Two political parties have stressed the need for Members of Parliament (MPs) to be educated on their privileges and immunity as key stakeholders in Ghana’s democracy.
According to the Liberal Party of Ghana (LPG) and All People’s Congress (APC), it appeared there was a clear misunderstanding of what constituted parliamentary immunity and when and how it was applied.
The leader of the LPG, Mr Percival Kofi Akpaloo and the founder of APC, Mr Hassan Ayariga stated these in separate interviews with the Daily Graphic in Accra yesterday, November 8, 2021.
The Ghana Police Service and Parliament have been embroiled in a misunderstanding over the release of the National Democratic Congress (NDC) MP for Madina, Mr Francis-Xavier Sosu following Mr Sosu’s failure to respond to the invitation of the police to assist in investigations into alleged breaches of the law by residents of Oyarifa, Ayi-Mensah and surrounding areas.

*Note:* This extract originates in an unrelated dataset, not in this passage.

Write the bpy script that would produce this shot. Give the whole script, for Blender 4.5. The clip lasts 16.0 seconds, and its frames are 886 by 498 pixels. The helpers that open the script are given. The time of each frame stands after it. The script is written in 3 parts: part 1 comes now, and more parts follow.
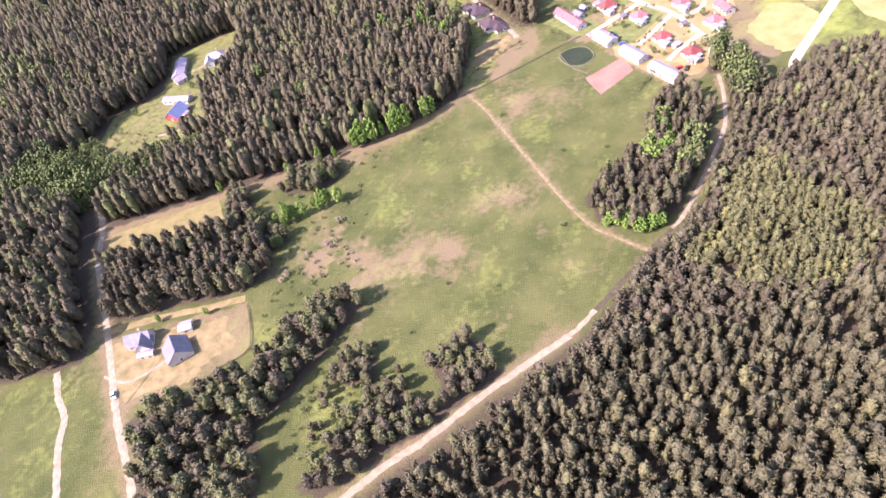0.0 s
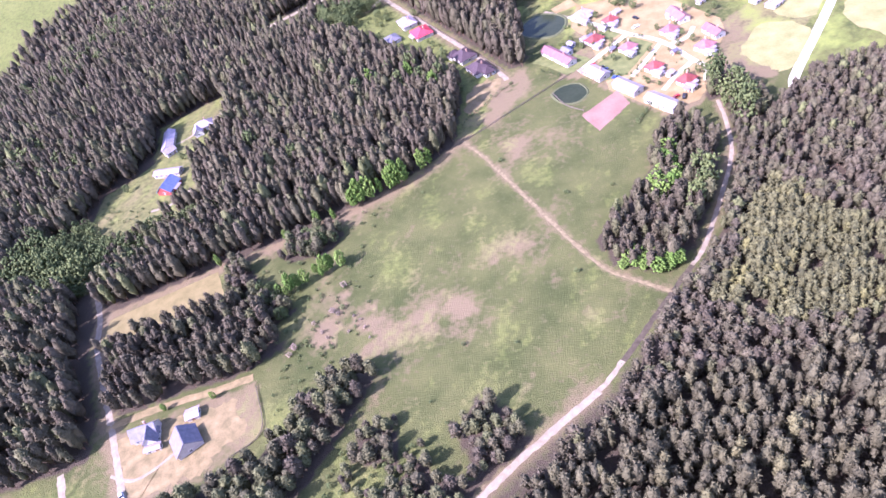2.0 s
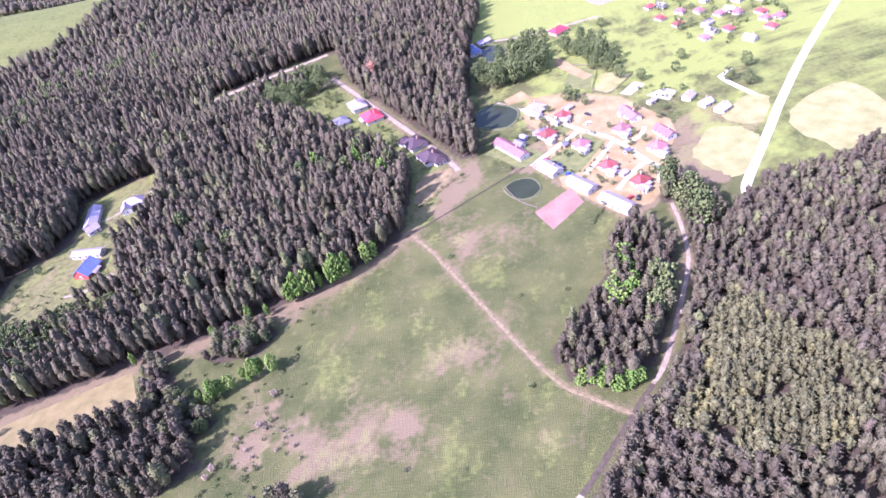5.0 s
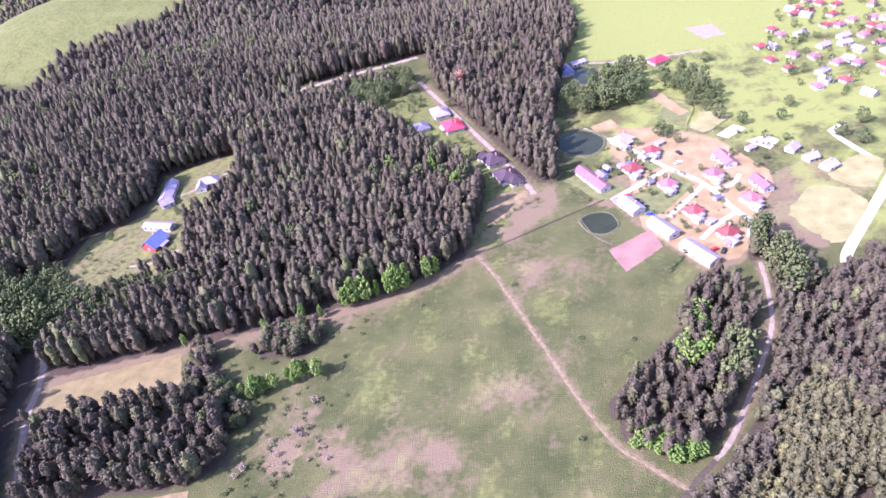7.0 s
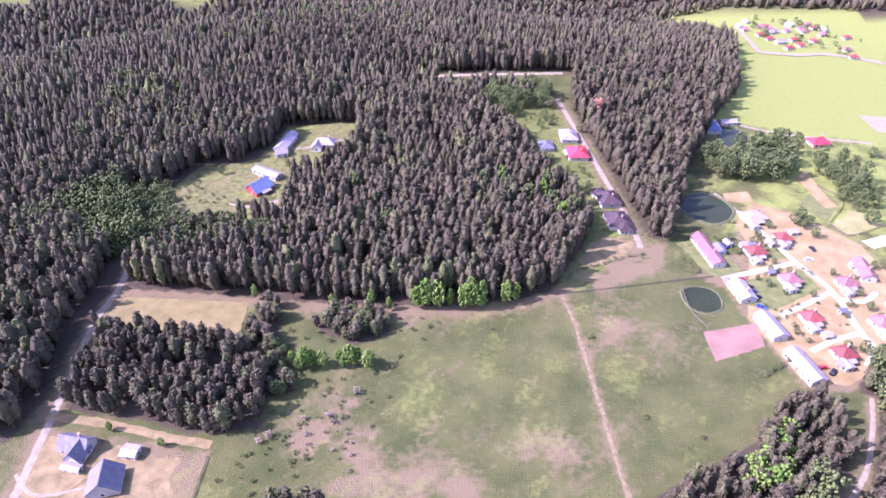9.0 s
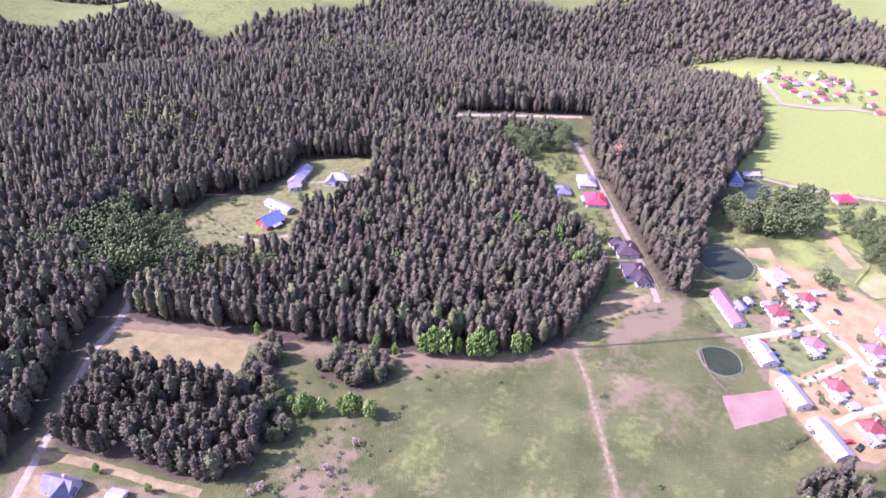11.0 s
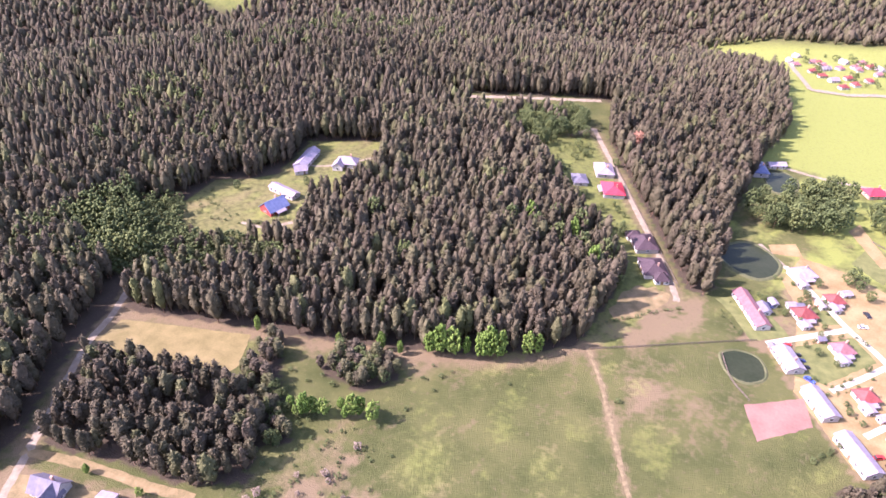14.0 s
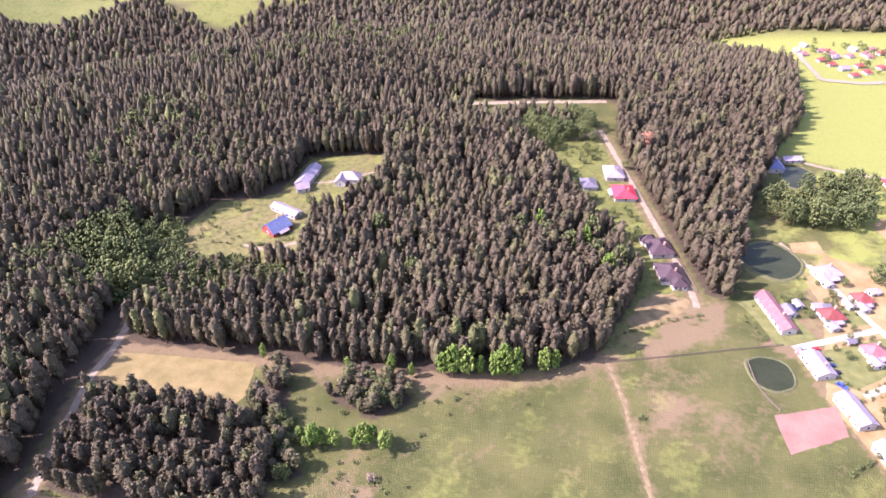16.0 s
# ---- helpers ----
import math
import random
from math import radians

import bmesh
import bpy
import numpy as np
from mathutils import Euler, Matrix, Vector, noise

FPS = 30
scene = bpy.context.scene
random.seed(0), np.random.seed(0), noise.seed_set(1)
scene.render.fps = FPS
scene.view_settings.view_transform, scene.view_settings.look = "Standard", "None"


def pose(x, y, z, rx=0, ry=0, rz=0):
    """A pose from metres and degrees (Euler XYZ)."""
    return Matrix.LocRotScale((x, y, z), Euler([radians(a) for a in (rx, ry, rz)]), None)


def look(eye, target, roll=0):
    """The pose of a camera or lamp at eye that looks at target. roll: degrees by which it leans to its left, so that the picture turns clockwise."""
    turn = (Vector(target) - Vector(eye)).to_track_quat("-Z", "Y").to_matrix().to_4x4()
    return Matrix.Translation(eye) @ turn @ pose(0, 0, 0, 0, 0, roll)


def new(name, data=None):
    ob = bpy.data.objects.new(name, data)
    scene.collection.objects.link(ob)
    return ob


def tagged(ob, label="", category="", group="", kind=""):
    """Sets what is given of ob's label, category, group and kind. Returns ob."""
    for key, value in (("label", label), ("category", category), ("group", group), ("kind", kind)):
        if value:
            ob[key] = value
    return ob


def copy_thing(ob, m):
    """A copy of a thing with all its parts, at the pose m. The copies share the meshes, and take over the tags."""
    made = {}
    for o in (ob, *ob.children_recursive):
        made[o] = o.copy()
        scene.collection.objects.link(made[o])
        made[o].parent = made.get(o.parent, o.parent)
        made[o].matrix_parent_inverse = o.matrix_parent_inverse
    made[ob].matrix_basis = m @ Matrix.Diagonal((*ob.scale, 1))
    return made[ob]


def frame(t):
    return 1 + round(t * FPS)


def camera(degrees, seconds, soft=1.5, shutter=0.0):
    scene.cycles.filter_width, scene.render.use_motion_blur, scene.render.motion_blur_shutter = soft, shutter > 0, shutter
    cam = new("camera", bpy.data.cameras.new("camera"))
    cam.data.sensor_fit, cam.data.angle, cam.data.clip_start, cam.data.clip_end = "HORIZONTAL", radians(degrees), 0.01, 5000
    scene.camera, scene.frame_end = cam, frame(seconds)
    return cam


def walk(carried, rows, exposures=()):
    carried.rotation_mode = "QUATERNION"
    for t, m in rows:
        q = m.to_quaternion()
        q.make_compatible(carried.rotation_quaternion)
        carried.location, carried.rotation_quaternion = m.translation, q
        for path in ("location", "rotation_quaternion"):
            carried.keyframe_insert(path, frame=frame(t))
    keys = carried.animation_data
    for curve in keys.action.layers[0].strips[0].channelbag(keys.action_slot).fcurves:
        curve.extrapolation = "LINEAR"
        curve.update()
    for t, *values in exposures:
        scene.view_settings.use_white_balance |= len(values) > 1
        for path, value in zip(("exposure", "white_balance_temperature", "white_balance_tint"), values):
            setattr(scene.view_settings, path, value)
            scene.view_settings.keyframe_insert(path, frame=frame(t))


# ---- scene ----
cam = camera(69.0, 16.0, soft=1.6)
ROWS = [
    (0.0, -11.88, -13.46, 197.83, 42.834, 11.546, -1.842),
    (0.5, -13.03, -10.43, 197.83, 41.757, 12.679, -3.872),
    (1.0, -14.08, -6.74, 197.59, 42.725, 13.654, -5.623),
    (1.5, -14.68, -2.82, 197.34, 43.968, 14.665, -6.020),
    (2.0, -14.89, 1.24, 197.20, 45.056, 15.211, -5.713),
    (2.5, -14.75, 5.59, 196.97, 46.693, 14.847, -6.209),
    (3.0, -15.10, 9.75, 197.06, 48.365, 15.089, -7.267),
    (3.5, -13.76, 13.53, 195.83, 49.175, 13.650, -6.704),
    (4.0, -13.22, 17.94, 194.66, 49.575, 12.962, -7.542),
    (6.5, -11.61, 36.76, 193.69, 51.774, 8.061, -6.947),
    (7.0, -13.51, 39.72, 193.42, 52.499, 7.906, 1.179),
    (7.5, -14.98, 43.12, 193.18, 53.926, 4.716, 16.237),
    (8.0, -15.12, 46.99, 193.07, 53.875, 1.028, 18.196),
    (8.5, -14.38, 50.63, 192.62, 53.259, 0.302, 17.964),
    (9.0, -13.74, 53.75, 192.79, 53.461, -0.457, 17.687),
    (11.5, -17.82, 66.40, 192.98, 56.420, -2.259, 20.714),
    (12.0, -18.67, 69.06, 193.13, 56.077, -1.658, 21.532),
    (12.5, -19.37, 71.49, 192.85, 55.837, -1.598, 22.215),
    (13.0, -20.32, 74.37, 192.52, 54.955, -1.737, 22.444),
    (13.5, -20.93, 76.34, 191.72, 54.640, -2.168, 22.222),
    (14.0, -21.54, 78.52, 190.96, 54.119, -2.365, 21.526),
    (14.5, -22.28, 81.10, 190.67, 54.749, -1.321, 21.255),
    (15.0, -23.38, 83.63, 190.29, 54.289, -1.105, 21.330),
    (15.5, -24.23, 86.22, 189.66, 53.951, -1.016, 21.215),
    (16.0, -24.74, 88.69, 188.82, 54.604, 0.217, 20.689),
]
EXPOSURES = [(0.0, 1.78, 6250, 36), (0.8, 1.78, 6050, 37), (1.4, 1.81, 5500, 44), (4.0, 1.83, 5250, 50), (6.5, 1.68, 5300, 52), (9.0, 1.64, 5350, 54), (12.8, 1.7, 5300, 56), (13.6, 1.73, 6000, 46), (16.0, 1.73, 6150, 45)]
walk(cam, [(t, pose(x, y, z, rx, ry, rz)) for t, x, y, z, rx, ry, rz in ROWS], EXPOSURES)

# ---- light ----
SUN_ELEVATION, SUN_FROM = radians(42), Vector((-0.88, -0.47, 0)).normalized()
world = bpy.data.worlds.new("world")
scene.world = world
world.use_nodes = True
sky = world.node_tree.nodes.new("ShaderNodeTexSky")
sky.sky_type, sky.sun_disc = "NISHITA", False
sky.sun_elevation, sky.sun_rotation = SUN_ELEVATION, math.atan2(SUN_FROM.x, SUN_FROM.y)
sky.air_density, sky.dust_density = 1.3, 2.0
background = world.node_tree.nodes["Background"]
world.node_tree.links.new(sky.outputs[0], background.inputs[0])
background.inputs[1].default_value = 0.15
sun = new("sun", bpy.data.lights.new("sun", "SUN"))
sun.data.energy, sun.data.angle, sun.data.color = 4.6, radians(0.6), (1.0, 0.94, 0.85)
toward = SUN_FROM * math.cos(SUN_ELEVATION) + Vector((0, 0, math.sin(SUN_ELEVATION)))
sun.matrix_world = look((0, 0, 400), Vector((0, 0, 400)) - toward)

rng = np.random.default_rng(7)


# ---- materials ----
def material(name, colours, scale=1.0, rough=0.9, metal=0.0, bump=0.0, bump_scale=6.0, island=0.0, per_object=0.0, detail=6.0):
    """Noise at two sizes between two colours; island and per_object vary the value piece by piece."""
    m = bpy.data.materials.new(name)
    m.use_nodes = True
    nodes, links = m.node_tree.nodes, m.node_tree.links
    shader = nodes["Principled BSDF"]
    shader.inputs["Roughness"].default_value, shader.inputs["Metallic"].default_value = rough, metal
    shader.inputs["Specular IOR Level"].default_value = 0.25
    place = nodes.new("ShaderNodeTexCoord")
    big, fine = nodes.new("ShaderNodeTexNoise"), nodes.new("ShaderNodeTexNoise")
    big.inputs["Scale"].default_value, big.inputs["Detail"].default_value = scale, detail
    fine.inputs["Scale"].default_value, fine.inputs["Detail"].default_value = scale * 9, 4
    for n in (big, fine):
        links.new(place.outputs["Object"], n.inputs["Vector"])
    both = nodes.new("ShaderNodeMath")
    both.operation = "MULTIPLY_ADD"
    both.inputs[1].default_value = 0.45
    links.new(fine.outputs[0], both.inputs[0])
    links.new(big.outputs[0], both.inputs[2])
    ramp = nodes.new("ShaderNodeMapRange")
    ramp.inputs["From Min"].default_value, ramp.inputs["From Max"].default_value = 0.5, 0.95
    links.new(both.outputs[0], ramp.inputs["Value"])
    mix = nodes.new("ShaderNodeMix")
    mix.data_type = "RGBA"
    mix.inputs["A"].default_value, mix.inputs["B"].default_value = (*colours[0], 1), (*colours[1], 1)
    links.new(ramp.outputs[0], mix.inputs["Factor"])
    out = mix.outputs["Result"]
    for amount, kind, socket in ((island, "ShaderNodeNewGeometry", "Random Per Island"), (per_object, "ShaderNodeObjectInfo", "Random")):
        if amount:
            source, hue, span = nodes.new(kind), nodes.new("ShaderNodeHueSaturation"), nodes.new("ShaderNodeMapRange")
            span.inputs["To Min"].default_value, span.inputs["To Max"].default_value = 1 - amount, 1 + amount
            links.new(source.outputs[socket], span.inputs["Value"])
            links.new(span.outputs[0], hue.inputs["Value"])
            links.new(out, hue.inputs["Color"])
            out = hue.outputs["Color"]
    links.new(out, shader.inputs["Base Color"])
    if bump:
        relief, grain = nodes.new("ShaderNodeBump"), nodes.new("ShaderNodeTexNoise")
        grain.inputs["Scale"].default_value = bump_scale
        links.new(place.outputs["Object"], grain.inputs["Vector"])
        links.new(grain.outputs[0], relief.inputs["Height"])
        relief.inputs["Distance"].default_value = bump
        links.new(relief.outputs[0], shader.inputs["Normal"])
    return m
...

The Parliamentary Service has indicated that it took strong exception to the manner the police were seeking to apprehend the legislator.
It said although the immunity of MPs was not absolute, the legislator could not be hounded in a way that was unconstitutional and threatened the country’s democracy.
It also said it found it incomprehensible that the police administration failed to secure a certificate from the Speaker of the House before going ahead to attempt to effect the arrest of the MP.
Both the Majority and Minority in Parliament are divided over the issue.
The Majority Caucus says the speaker appears to be instituting new rules that seem to undermine the rule of law without any prior discussions with the leadership of the house while the Minority has accused their colleagues on the Majority side of deliberately ignoring the facts surrounding the attempted arrest of the MP.
Mr Akpaloo suggested that there was the need for the Supreme Court to interpret what those immunities and privileges meant in the Constitution to set the tone for the education of MPs.
He said it was important that the immunities of MPs were kept in the law which gave them some privileges in the discharge of their duties.
He said with education of MPs on what those privileges meant, when it could be applied and not be applied would help the country’s democracy to grow.
Hassan Ayariga – APC
For his part, Mr Ayariga said having parliamentary immunity did not mean that one had the power to break the rules, regulations and laws of the country.
That, he said, justified why the MPs needed to be educated on parliamentary immunity as well as the processes guiding its usage.
He stressed the need for Parliament to bring in experts during the orientation of MPs to educate them on the issues that often caused embarrassment to Parliament and the whole nation.
Mr Ayariga also challenged the police to be up and doing in the discharge of their duties to avoid creating unnecessary tension in the country.
He cited, for instance, that in the Ayi-Mensah demonstration, there were police personnel to protect life and property.
He said if there was anything that threatened life and property, the police could have stopped it and not look on only to write to invite the leaders who applied for the permit for the demonstration.